The “beer war” sparked by the Super Bowl is still making headlines today. The National Corn Growers Association (NCGA) said it seized an opportunity that Sunday. A situation that could have turned into a negative slew of press releases and news articles, turned into a positive newsmaker for corn growers across the country. Now, NCGA is learning from a situation that caught the Association by surprise.
“About two weeks before the Super Bowl we had a board retreat and one of the questions the facilitator asked one day as a warm-up question was ‘What would you do if money was no object?’” said Jon Doggett, CEO of NCGA. “Someone said ‘let's have an ad at the Super Bowl.’ Well, we had an ad at the Super Bowl, and we caught it just right. Our first couple tweets caught it just right. We had 3 million impressions on our tweets. That's more than we've had on all of our tweets combined over the years.”

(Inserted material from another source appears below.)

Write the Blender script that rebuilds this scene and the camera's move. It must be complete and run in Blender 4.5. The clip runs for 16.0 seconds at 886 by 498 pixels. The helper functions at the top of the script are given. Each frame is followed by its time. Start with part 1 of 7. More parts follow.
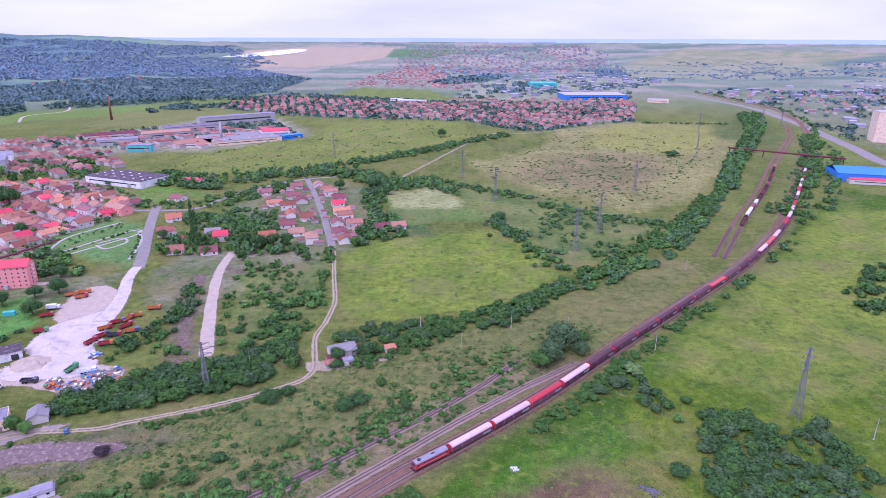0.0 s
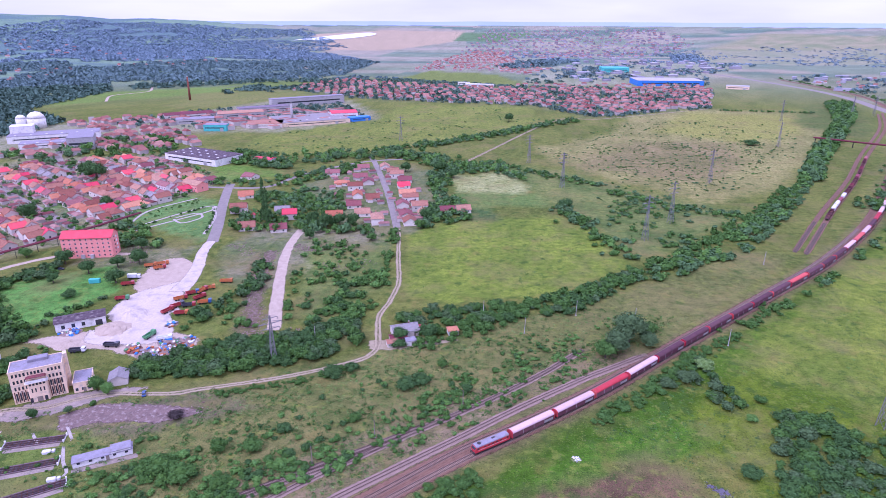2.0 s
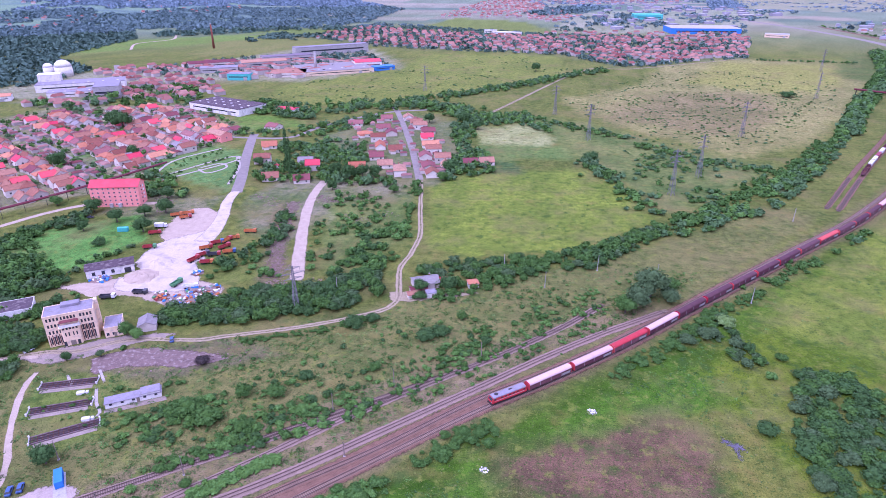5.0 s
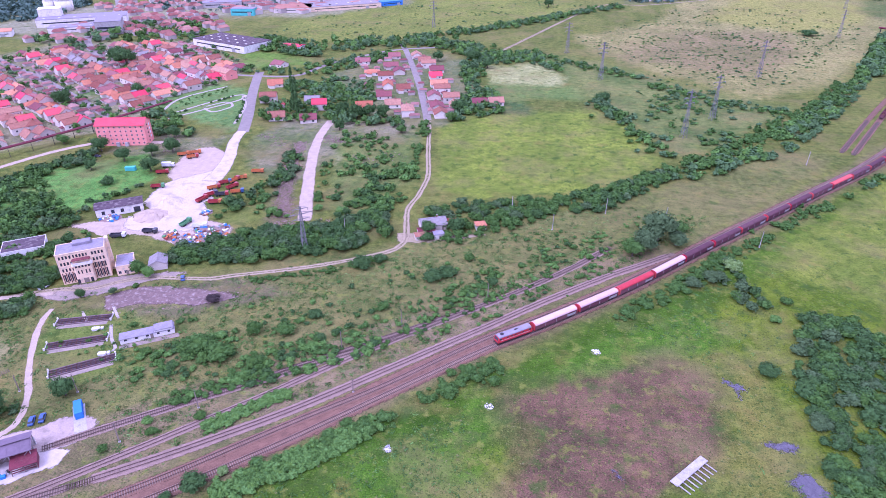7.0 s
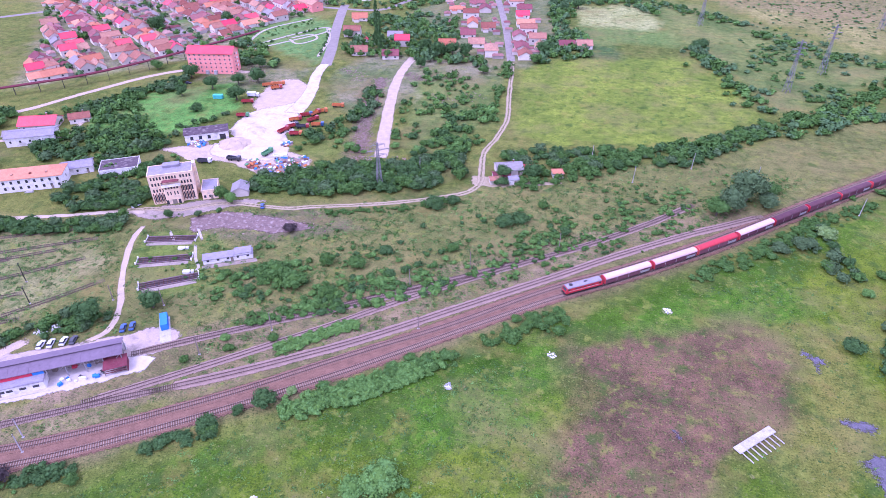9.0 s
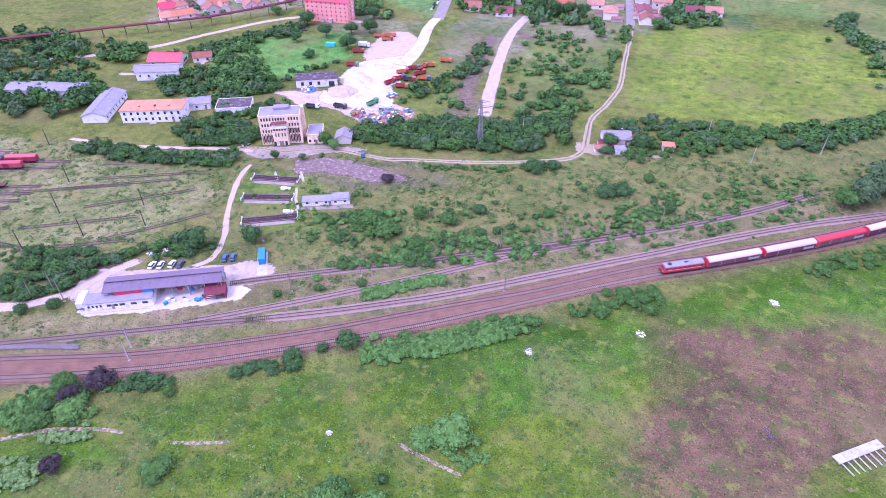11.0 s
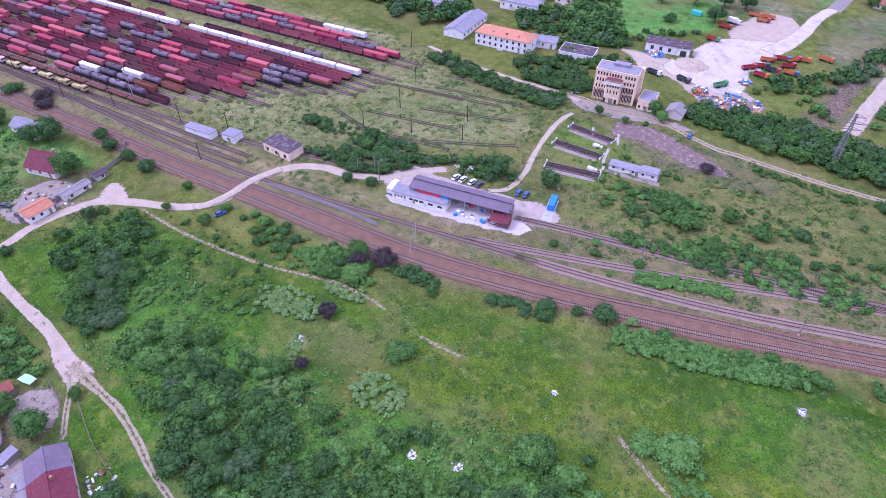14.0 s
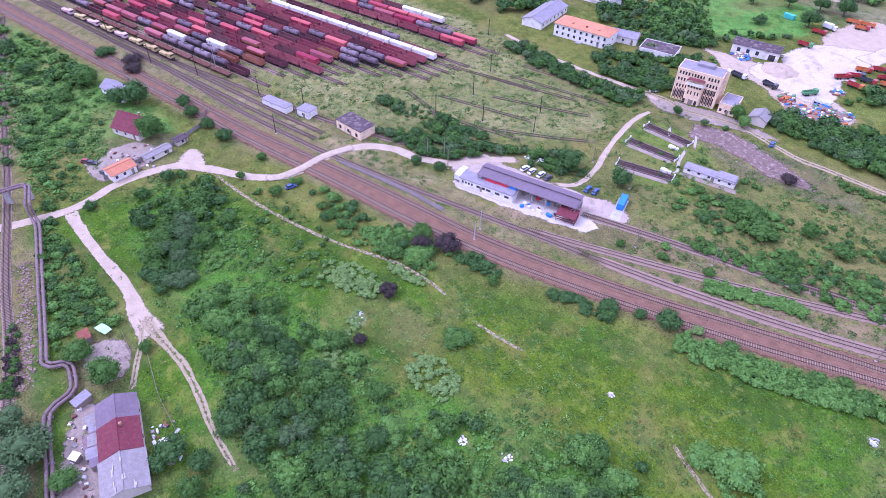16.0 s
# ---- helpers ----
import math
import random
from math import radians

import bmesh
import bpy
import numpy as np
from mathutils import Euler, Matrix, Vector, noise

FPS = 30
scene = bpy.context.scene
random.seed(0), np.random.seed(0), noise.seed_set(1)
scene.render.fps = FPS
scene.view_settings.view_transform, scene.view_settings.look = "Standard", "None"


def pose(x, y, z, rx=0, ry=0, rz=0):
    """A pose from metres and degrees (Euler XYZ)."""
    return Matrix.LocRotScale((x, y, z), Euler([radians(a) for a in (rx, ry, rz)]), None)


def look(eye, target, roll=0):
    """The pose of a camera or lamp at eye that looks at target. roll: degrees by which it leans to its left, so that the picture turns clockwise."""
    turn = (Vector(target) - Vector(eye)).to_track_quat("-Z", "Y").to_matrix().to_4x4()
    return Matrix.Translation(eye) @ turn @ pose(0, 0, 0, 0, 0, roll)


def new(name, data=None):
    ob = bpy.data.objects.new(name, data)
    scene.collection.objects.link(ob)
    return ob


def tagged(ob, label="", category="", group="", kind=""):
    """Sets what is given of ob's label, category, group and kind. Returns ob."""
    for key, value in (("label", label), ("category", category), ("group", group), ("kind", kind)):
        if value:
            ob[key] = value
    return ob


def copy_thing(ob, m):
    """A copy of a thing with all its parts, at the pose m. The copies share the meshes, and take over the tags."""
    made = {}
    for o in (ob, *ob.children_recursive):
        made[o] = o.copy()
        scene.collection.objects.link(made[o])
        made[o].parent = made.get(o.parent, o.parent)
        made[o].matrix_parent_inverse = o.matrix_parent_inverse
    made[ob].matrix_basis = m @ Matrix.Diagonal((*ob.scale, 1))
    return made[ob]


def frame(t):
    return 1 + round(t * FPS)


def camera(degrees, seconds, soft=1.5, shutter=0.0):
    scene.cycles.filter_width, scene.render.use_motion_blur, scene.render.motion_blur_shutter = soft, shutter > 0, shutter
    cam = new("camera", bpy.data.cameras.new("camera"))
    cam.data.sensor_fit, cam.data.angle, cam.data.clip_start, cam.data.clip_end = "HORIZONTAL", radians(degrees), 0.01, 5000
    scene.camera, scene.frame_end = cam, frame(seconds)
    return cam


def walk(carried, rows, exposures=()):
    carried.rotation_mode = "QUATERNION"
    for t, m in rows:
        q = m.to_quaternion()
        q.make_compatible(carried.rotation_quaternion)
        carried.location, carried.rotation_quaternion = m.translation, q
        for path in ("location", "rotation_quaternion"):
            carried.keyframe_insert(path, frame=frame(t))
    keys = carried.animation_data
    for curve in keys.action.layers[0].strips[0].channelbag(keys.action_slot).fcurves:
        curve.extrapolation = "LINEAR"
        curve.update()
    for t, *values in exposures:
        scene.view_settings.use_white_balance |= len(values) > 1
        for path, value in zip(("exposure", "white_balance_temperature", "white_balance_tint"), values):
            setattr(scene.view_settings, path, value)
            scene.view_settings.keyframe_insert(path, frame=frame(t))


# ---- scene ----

The tweet NCGA posted Super Bowl Sunday is still gaining traction, with more than 3,300 retweets and 9,400 “likes”.
“It was interesting; within ten minutes after that ad first aired, we had our first tweet out,” said Doggett. “Within ten minutes after that I had an email from a senior executive at Anheuser-Busch saying ‘hey we need to talk.’ We could have waited until he next day and put out a press release and said ‘we're really mad,’ and it would have done nothing, but we had fun with it, and that's what it's all about.”
Momentum from Bud Light’s Super Bowl ad didn’t stop that Sunday. MillerCoors stepped up to the plate the following week, welcoming NCGA leaders to Colorado with a delivery of beer.
“We built a relationship there that we hadn't had before,” said Doggett. “We're trying to do the same with Anheuser-Busch. We had a documentary filmmaker who wants to talk to us about a film he wants to do about whiskey. I mean those are the kinds of things that I think we really have to center ourselves around.”
Doggett said instead of negative rhetoric about agriculture and corn, the ad sparked something positive, and built momentum on which NCGA wants to continue to capitalize.
“There's so much positive that we have to tell,” said Doggett. “We have to find a new way to tell it. Let's expand these opportunities for corn farmers. Let's have some fun at it, let's do it in a professional fashion. Let's bring as many people along with us as we can while we're doing it.”